In the copy, include every entry exactly but none of the pictures.

====== Supplied data ======

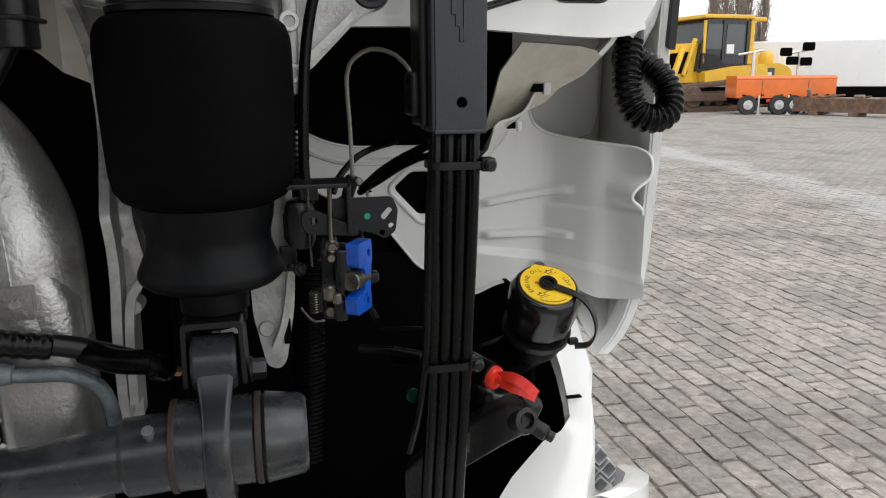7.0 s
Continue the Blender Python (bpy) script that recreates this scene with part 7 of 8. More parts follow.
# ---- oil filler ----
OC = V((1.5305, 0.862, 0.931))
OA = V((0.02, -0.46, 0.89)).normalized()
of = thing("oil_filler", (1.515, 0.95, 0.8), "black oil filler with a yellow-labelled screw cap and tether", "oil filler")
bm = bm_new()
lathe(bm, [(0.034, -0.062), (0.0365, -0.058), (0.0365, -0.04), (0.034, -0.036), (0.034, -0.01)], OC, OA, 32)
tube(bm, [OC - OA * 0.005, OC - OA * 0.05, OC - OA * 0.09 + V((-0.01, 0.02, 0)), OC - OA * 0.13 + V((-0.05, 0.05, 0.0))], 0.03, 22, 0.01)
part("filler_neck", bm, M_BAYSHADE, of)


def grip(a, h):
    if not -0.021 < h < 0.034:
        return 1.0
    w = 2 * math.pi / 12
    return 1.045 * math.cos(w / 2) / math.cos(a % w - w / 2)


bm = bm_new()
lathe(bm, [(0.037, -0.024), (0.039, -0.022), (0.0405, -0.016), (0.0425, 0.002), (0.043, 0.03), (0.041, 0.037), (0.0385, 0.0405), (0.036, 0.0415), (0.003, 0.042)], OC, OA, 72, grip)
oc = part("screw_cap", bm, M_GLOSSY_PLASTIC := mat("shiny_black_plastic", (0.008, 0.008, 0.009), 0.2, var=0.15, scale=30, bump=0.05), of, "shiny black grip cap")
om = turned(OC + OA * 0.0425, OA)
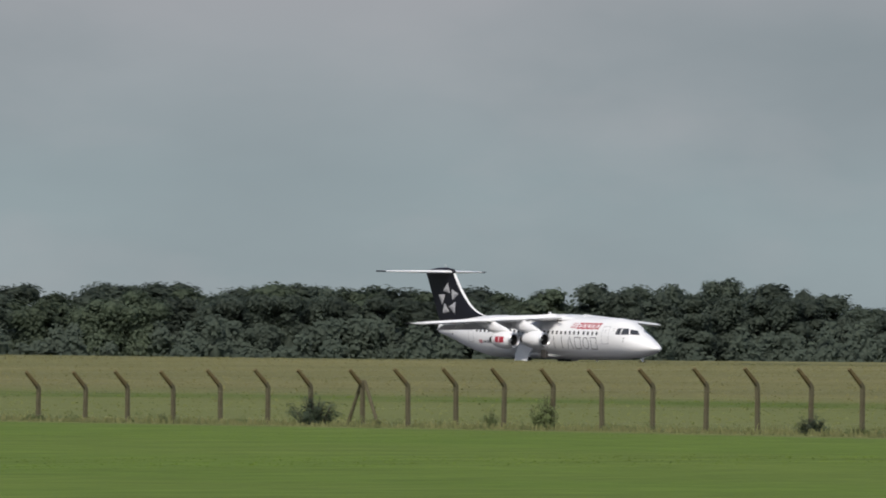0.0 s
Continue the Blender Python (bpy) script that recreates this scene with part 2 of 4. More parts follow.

======

» Result for this task
7.0 s
Continue the Blender Python (bpy) script that recreates this scene with part 7 of 8. More parts follow.
# ---- oil filler ----
OC = V((1.5305, 0.862, 0.931))
OA = V((0.02, -0.46, 0.89)).normalized()
of = thing("oil_filler", (1.515, 0.95, 0.8), "black oil filler with a yellow-labelled screw cap and tether", "oil filler")
bm = bm_new()
lathe(bm, [(0.034, -0.062), (0.0365, -0.058), (0.0365, -0.04), (0.034, -0.036), (0.034, -0.01)], OC, OA, 32)
tube(bm, [OC - OA * 0.005, OC - OA * 0.05, OC - OA * 0.09 + V((-0.01, 0.02, 0)), OC - OA * 0.13 + V((-0.05, 0.05, 0.0))], 0.03, 22, 0.01)
part("filler_neck", bm, M_BAYSHADE, of)


def grip(a, h):
    if not -0.021 < h < 0.034:
        return 1.0
    w = 2 * math.pi / 12
    return 1.045 * math.cos(w / 2) / math.cos(a % w - w / 2)


bm = bm_new()
lathe(bm, [(0.037, -0.024), (0.039, -0.022), (0.0405, -0.016), (0.0425, 0.002), (0.043, 0.03), (0.041, 0.037), (0.0385, 0.0405), (0.036, 0.0415), (0.003, 0.042)], OC, OA, 72, grip)
oc = part("screw_cap", bm, M_GLOSSY_PLASTIC := mat("shiny_black_plastic", (0.008, 0.008, 0.009), 0.2, var=0.15, scale=30, bump=0.05), of, "shiny black grip cap")
om = turned(OC + OA * 0.0425, OA)
0.0 s
Continue the Blender Python (bpy) script that recreates this scene with part 2 of 4. More parts follow.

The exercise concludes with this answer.